§ **SHORT TASK**
Images are not part of the copy; write out the rest of the data exactly as given.

---------- DATA LINES ----------

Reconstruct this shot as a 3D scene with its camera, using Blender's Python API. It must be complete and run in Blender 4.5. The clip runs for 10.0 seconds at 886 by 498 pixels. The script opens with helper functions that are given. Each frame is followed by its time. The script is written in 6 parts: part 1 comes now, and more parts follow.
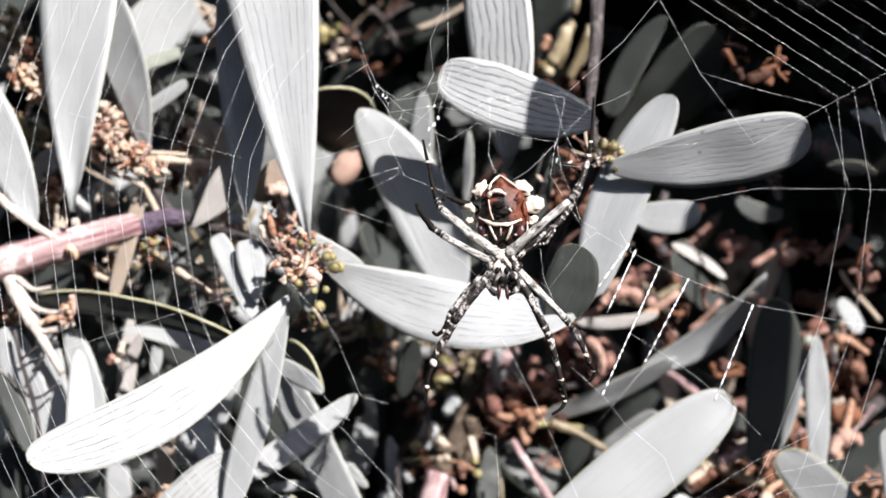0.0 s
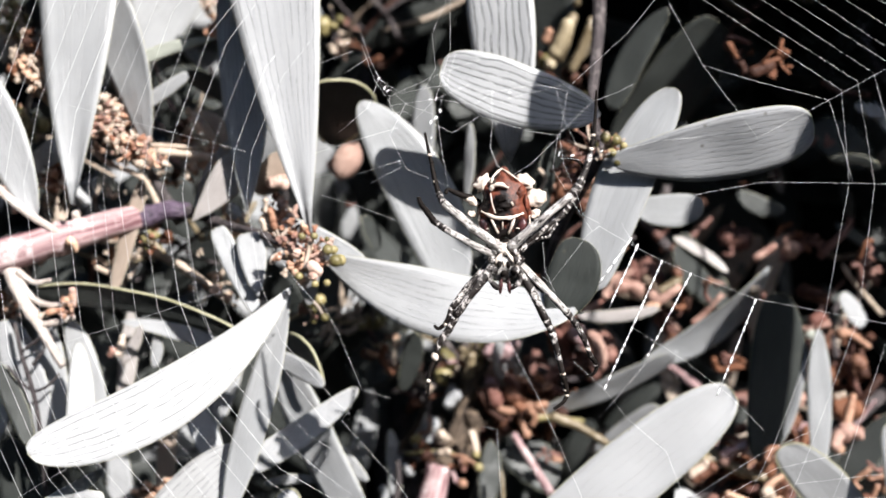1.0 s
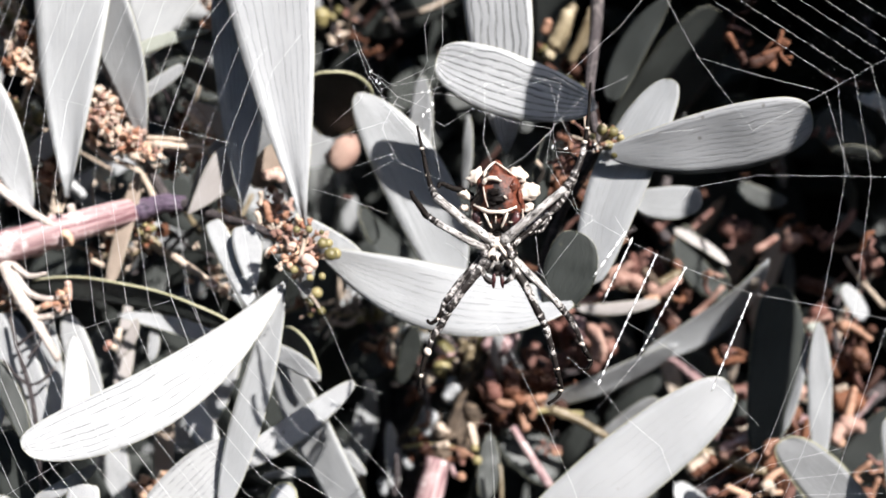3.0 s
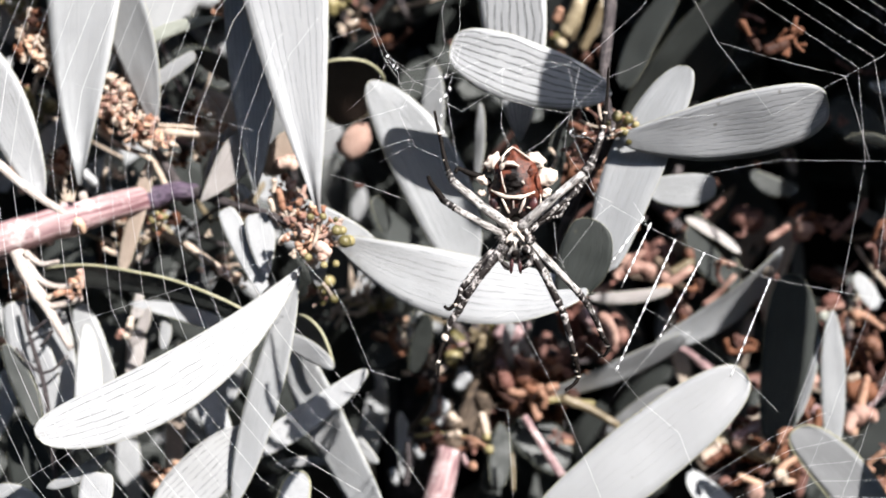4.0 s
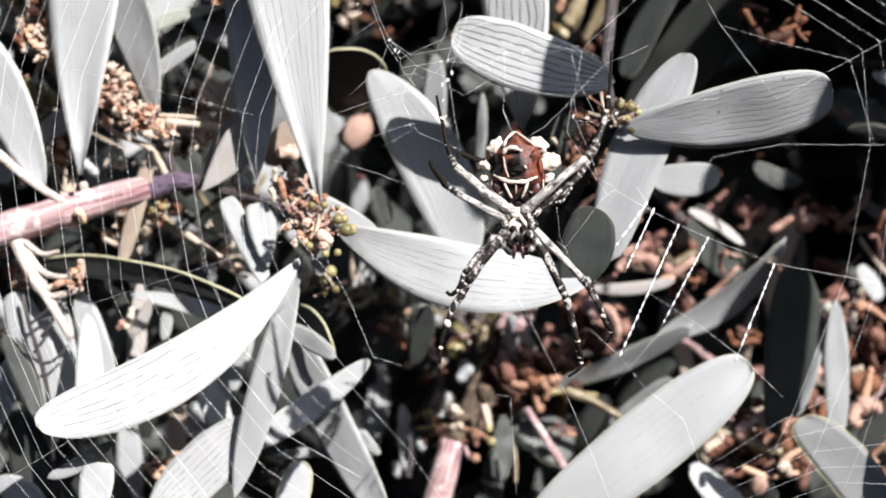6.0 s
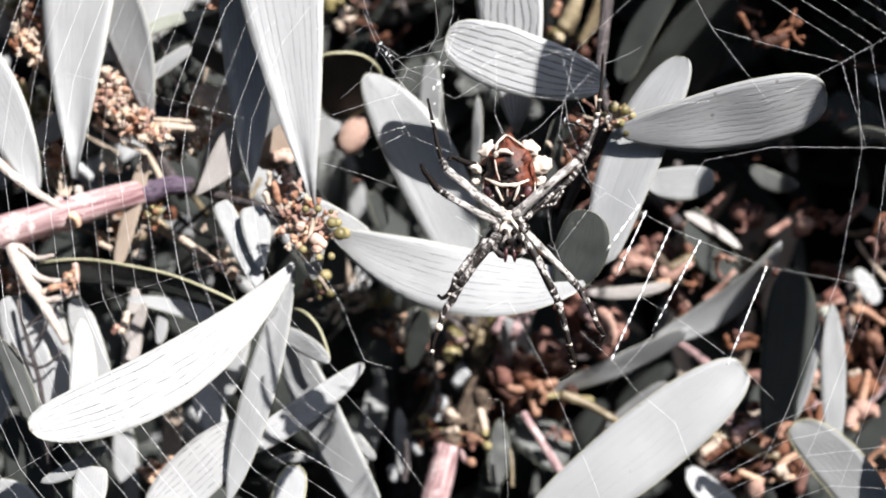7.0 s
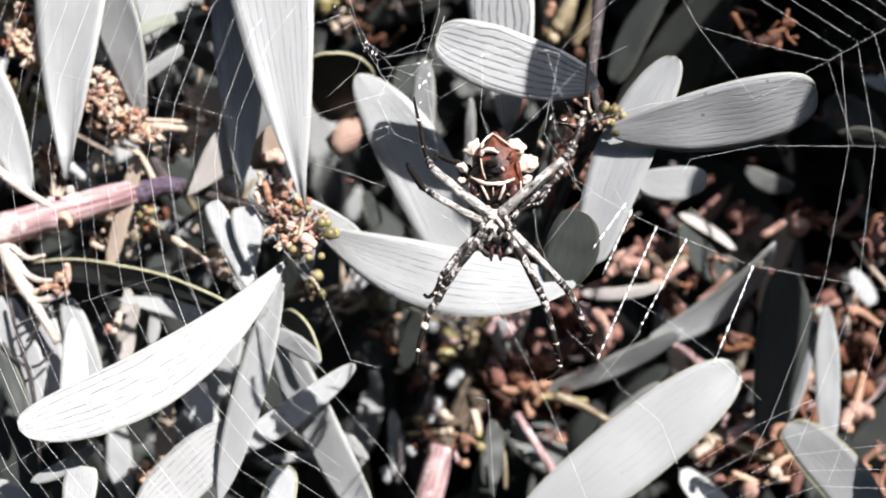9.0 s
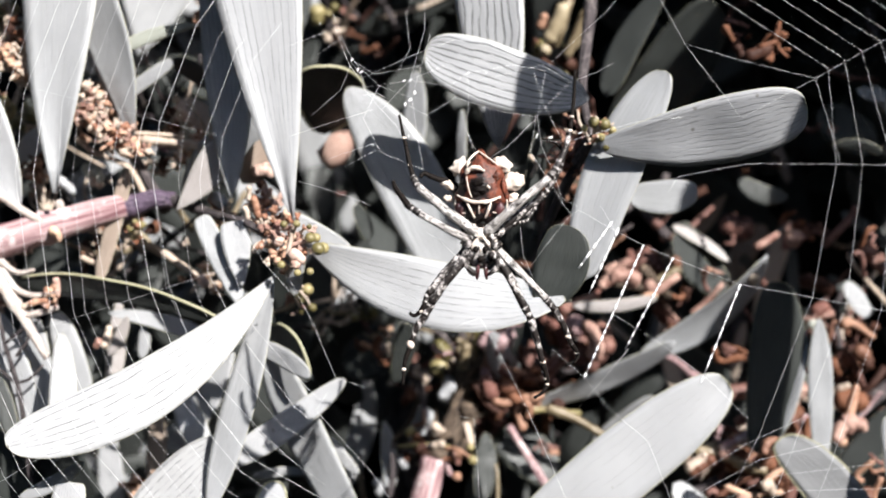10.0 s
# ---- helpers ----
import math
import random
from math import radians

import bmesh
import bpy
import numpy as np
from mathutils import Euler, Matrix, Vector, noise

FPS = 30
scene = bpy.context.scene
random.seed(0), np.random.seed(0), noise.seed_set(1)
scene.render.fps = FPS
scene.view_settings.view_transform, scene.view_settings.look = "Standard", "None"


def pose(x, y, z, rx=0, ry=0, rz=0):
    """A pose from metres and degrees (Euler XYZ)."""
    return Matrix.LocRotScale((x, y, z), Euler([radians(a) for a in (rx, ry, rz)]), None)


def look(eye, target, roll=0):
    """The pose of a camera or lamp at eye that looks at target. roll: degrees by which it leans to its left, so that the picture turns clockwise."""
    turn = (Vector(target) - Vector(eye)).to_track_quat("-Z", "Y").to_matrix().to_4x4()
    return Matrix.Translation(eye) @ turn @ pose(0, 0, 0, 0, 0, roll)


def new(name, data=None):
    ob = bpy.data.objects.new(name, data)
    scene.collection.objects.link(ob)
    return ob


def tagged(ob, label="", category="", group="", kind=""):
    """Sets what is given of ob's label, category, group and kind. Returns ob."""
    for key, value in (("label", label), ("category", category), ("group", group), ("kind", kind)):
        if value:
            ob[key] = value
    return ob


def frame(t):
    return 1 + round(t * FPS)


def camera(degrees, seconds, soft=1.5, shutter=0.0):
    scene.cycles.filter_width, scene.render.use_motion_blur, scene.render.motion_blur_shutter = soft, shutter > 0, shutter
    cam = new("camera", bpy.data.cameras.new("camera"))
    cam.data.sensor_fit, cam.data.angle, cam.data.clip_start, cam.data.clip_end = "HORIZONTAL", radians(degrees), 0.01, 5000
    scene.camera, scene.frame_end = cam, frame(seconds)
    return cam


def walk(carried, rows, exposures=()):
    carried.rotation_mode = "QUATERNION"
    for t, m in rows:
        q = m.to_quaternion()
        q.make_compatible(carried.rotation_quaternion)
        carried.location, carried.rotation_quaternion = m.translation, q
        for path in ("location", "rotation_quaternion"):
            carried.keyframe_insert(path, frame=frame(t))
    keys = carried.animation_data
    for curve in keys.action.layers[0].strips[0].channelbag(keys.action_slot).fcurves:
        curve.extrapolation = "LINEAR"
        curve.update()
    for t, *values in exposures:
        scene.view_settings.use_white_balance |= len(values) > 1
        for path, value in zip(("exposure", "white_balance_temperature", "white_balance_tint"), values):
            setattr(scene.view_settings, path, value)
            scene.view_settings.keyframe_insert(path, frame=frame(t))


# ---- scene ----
cam = camera(40.4, 10.0, 1.3)
PATH = [
    (0, (0.010671, -0.161180, 1.002692), (-0.094400, 1.836057, 1.001184), -0.279),
    (0.5, (0.010078, -0.160770, 1.002736), (-0.092909, 1.836573, 0.998941), -0.248),
    (1, (0.010453, -0.160549, 1.002858), (-0.095307, 1.836602, 0.988628), -0.183),
    (1.5, (0.011615, -0.160202, 1.003125), (-0.097188, 1.836755, 0.985075), -0.171),
    (2, (0.012332, -0.159886, 1.003308), (-0.095153, 1.837092, 0.980420), -0.209),
    (2.5, (0.012939, -0.159556, 1.003727), (-0.102743, 1.836926, 0.977749), -0.196),
    (4, (0.010316, -0.158691, 1.002263), (-0.111672, 1.837170, 0.961554), -0.268),
    (4.5, (0.009705, -0.158523, 1.002057), (-0.114060, 1.837261, 0.962966), -0.267),
    (5, (0.009757, -0.158357, 1.001690), (-0.114503, 1.837427, 0.964158), -0.343),
    (5.5, (0.009806, -0.158055, 1.000233), (-0.113523, 1.837766, 0.961644), -0.311),
    (7, (0.011710, -0.157503, 0.999866), (-0.118423, 1.838041, 0.970356), -0.392),
    (7.5, (0.012434, -0.157146, 0.998953), (-0.119884, 1.838318, 0.974097), -0.363),
    (8, (0.012631, -0.156456, 0.998541), (-0.116102, 1.839260, 0.975169), -0.307),
    (8.5, (0.013860, -0.157594, 0.998389), (-0.127068, 1.837283, 0.973760), -0.363),
    (9, (0.014510, -0.157077, 0.999148), (-0.127829, 1.837726, 0.976693), -0.370),
    (9.5, (0.015496, -0.156418, 1.000730), (-0.133157, 1.837984, 0.984462), -0.430),
    (10, (0.016635, -0.156181, 1.001247), (-0.129874, 1.838355, 0.982305), -0.415),
]
walk(cam, [(t, look(eye, target, roll)) for t, eye, target, roll in PATH])

# ---- light ----
SUN = Vector((0.50, -0.676, 0.54)).normalized()
world = bpy.data.worlds.new("sky")
scene.world = world
world.use_nodes = True
sky = world.node_tree.nodes.new("ShaderNodeTexSky")
sky.sky_type, sky.sun_disc = "NISHITA", False
sky.sun_elevation = math.asin(SUN.z)
sky.sun_rotation = math.atan2(SUN.x, SUN.y)
sky.ozone_density = 2.0
back = world.node_tree.nodes["Background"]
back.inputs["Strength"].default_value = 0.10
world.node_tree.links.new(sky.outputs[0], back.inputs["Color"])
lamp = bpy.data.lights.new("sun", "SUN")
lamp.energy, lamp.angle, lamp.color = 5.0, radians(0.53), (1.0, 0.97, 0.94)
new("sun", lamp).matrix_world = look((0.50, -0.676, 1.54), (0, 0, 1.0))
scene.view_settings.exposure = 1.12
cam.data.dof.use_dof = True
cam.data.dof.focus_distance = 0.172
cam.data.dof.aperture_fstop = 20.0


# ---- materials ----
def material(name, rough=0.6, spec=0.4):
    m = bpy.data.materials.new(name)
    m.use_nodes = True
    nt = m.node_tree
    b = nt.nodes["Principled BSDF"]
    b.inputs["Roughness"].default_value = rough
    b.inputs["Specular IOR Level"].default_value = spec
    return m, nt, b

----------

§ **RESPONSE TO THIS EXERCISE**
Reconstruct this shot as a 3D scene with its camera, using Blender's Python API. It must be complete and run in Blender 4.5. The clip runs for 10.0 seconds at 886 by 498 pixels. The script opens with helper functions that are given. Each frame is followed by its time. The script is written in 6 parts: part 1 comes now, and more parts follow.
0.0 s
1.0 s
3.0 s
4.0 s
6.0 s
7.0 s
9.0 s
10.0 s
# ---- helpers ----
import math
import random
from math import radians

import bmesh
import bpy
import numpy as np
from mathutils import Euler, Matrix, Vector, noise

FPS = 30
scene = bpy.context.scene
random.seed(0), np.random.seed(0), noise.seed_set(1)
scene.render.fps = FPS
scene.view_settings.view_transform, scene.view_settings.look = "Standard", "None"


def pose(x, y, z, rx=0, ry=0, rz=0):
    """A pose from metres and degrees (Euler XYZ)."""
    return Matrix.LocRotScale((x, y, z), Euler([radians(a) for a in (rx, ry, rz)]), None)


def look(eye, target, roll=0):
    """The pose of a camera or lamp at eye that looks at target. roll: degrees by which it leans to its left, so that the picture turns clockwise."""
    turn = (Vector(target) - Vector(eye)).to_track_quat("-Z", "Y").to_matrix().to_4x4()
    return Matrix.Translation(eye) @ turn @ pose(0, 0, 0, 0, 0, roll)


def new(name, data=None):
    ob = bpy.data.objects.new(name, data)
    scene.collection.objects.link(ob)
    return ob


def tagged(ob, label="", category="", group="", kind=""):
    """Sets what is given of ob's label, category, group and kind. Returns ob."""
    for key, value in (("label", label), ("category", category), ("group", group), ("kind", kind)):
        if value:
            ob[key] = value
    return ob


def frame(t):
    return 1 + round(t * FPS)


def camera(degrees, seconds, soft=1.5, shutter=0.0):
    scene.cycles.filter_width, scene.render.use_motion_blur, scene.render.motion_blur_shutter = soft, shutter > 0, shutter
    cam = new("camera", bpy.data.cameras.new("camera"))
    cam.data.sensor_fit, cam.data.angle, cam.data.clip_start, cam.data.clip_end = "HORIZONTAL", radians(degrees), 0.01, 5000
    scene.camera, scene.frame_end = cam, frame(seconds)
    return cam


def walk(carried, rows, exposures=()):
    carried.rotation_mode = "QUATERNION"
    for t, m in rows:
        q = m.to_quaternion()
        q.make_compatible(carried.rotation_quaternion)
        carried.location, carried.rotation_quaternion = m.translation, q
        for path in ("location", "rotation_quaternion"):
            carried.keyframe_insert(path, frame=frame(t))
    keys = carried.animation_data
    for curve in keys.action.layers[0].strips[0].channelbag(keys.action_slot).fcurves:
        curve.extrapolation = "LINEAR"
        curve.update()
    for t, *values in exposures:
        scene.view_settings.use_white_balance |= len(values) > 1
        for path, value in zip(("exposure", "white_balance_temperature", "white_balance_tint"), values):
            setattr(scene.view_settings, path, value)
            scene.view_settings.keyframe_insert(path, frame=frame(t))


# ---- scene ----
cam = camera(40.4, 10.0, 1.3)
PATH = [
    (0, (0.010671, -0.161180, 1.002692), (-0.094400, 1.836057, 1.001184), -0.279),
    (0.5, (0.010078, -0.160770, 1.002736), (-0.092909, 1.836573, 0.998941), -0.248),
    (1, (0.010453, -0.160549, 1.002858), (-0.095307, 1.836602, 0.988628), -0.183),
    (1.5, (0.011615, -0.160202, 1.003125), (-0.097188, 1.836755, 0.985075), -0.171),
    (2, (0.012332, -0.159886, 1.003308), (-0.095153, 1.837092, 0.980420), -0.209),
    (2.5, (0.012939, -0.159556, 1.003727), (-0.102743, 1.836926, 0.977749), -0.196),
    (4, (0.010316, -0.158691, 1.002263), (-0.111672, 1.837170, 0.961554), -0.268),
    (4.5, (0.009705, -0.158523, 1.002057), (-0.114060, 1.837261, 0.962966), -0.267),
    (5, (0.009757, -0.158357, 1.001690), (-0.114503, 1.837427, 0.964158), -0.343),
    (5.5, (0.009806, -0.158055, 1.000233), (-0.113523, 1.837766, 0.961644), -0.311),
    (7, (0.011710, -0.157503, 0.999866), (-0.118423, 1.838041, 0.970356), -0.392),
    (7.5, (0.012434, -0.157146, 0.998953), (-0.119884, 1.838318, 0.974097), -0.363),
    (8, (0.012631, -0.156456, 0.998541), (-0.116102, 1.839260, 0.975169), -0.307),
    (8.5, (0.013860, -0.157594, 0.998389), (-0.127068, 1.837283, 0.973760), -0.363),
    (9, (0.014510, -0.157077, 0.999148), (-0.127829, 1.837726, 0.976693), -0.370),
    (9.5, (0.015496, -0.156418, 1.000730), (-0.133157, 1.837984, 0.984462), -0.430),
    (10, (0.016635, -0.156181, 1.001247), (-0.129874, 1.838355, 0.982305), -0.415),
]
walk(cam, [(t, look(eye, target, roll)) for t, eye, target, roll in PATH])

# ---- light ----
SUN = Vector((0.50, -0.676, 0.54)).normalized()
world = bpy.data.worlds.new("sky")
scene.world = world
world.use_nodes = True
sky = world.node_tree.nodes.new("ShaderNodeTexSky")
sky.sky_type, sky.sun_disc = "NISHITA", False
sky.sun_elevation = math.asin(SUN.z)
sky.sun_rotation = math.atan2(SUN.x, SUN.y)
sky.ozone_density = 2.0
back = world.node_tree.nodes["Background"]
back.inputs["Strength"].default_value = 0.10
world.node_tree.links.new(sky.outputs[0], back.inputs["Color"])
lamp = bpy.data.lights.new("sun", "SUN")
lamp.energy, lamp.angle, lamp.color = 5.0, radians(0.53), (1.0, 0.97, 0.94)
new("sun", lamp).matrix_world = look((0.50, -0.676, 1.54), (0, 0, 1.0))
scene.view_settings.exposure = 1.12
cam.data.dof.use_dof = True
cam.data.dof.focus_distance = 0.172
cam.data.dof.aperture_fstop = 20.0


# ---- materials ----
def material(name, rough=0.6, spec=0.4):
    m = bpy.data.materials.new(name)
    m.use_nodes = True
    nt = m.node_tree
    b = nt.nodes["Principled BSDF"]
    b.inputs["Roughness"].default_value = rough
    b.inputs["Specular IOR Level"].default_value = spec
    return m, nt, b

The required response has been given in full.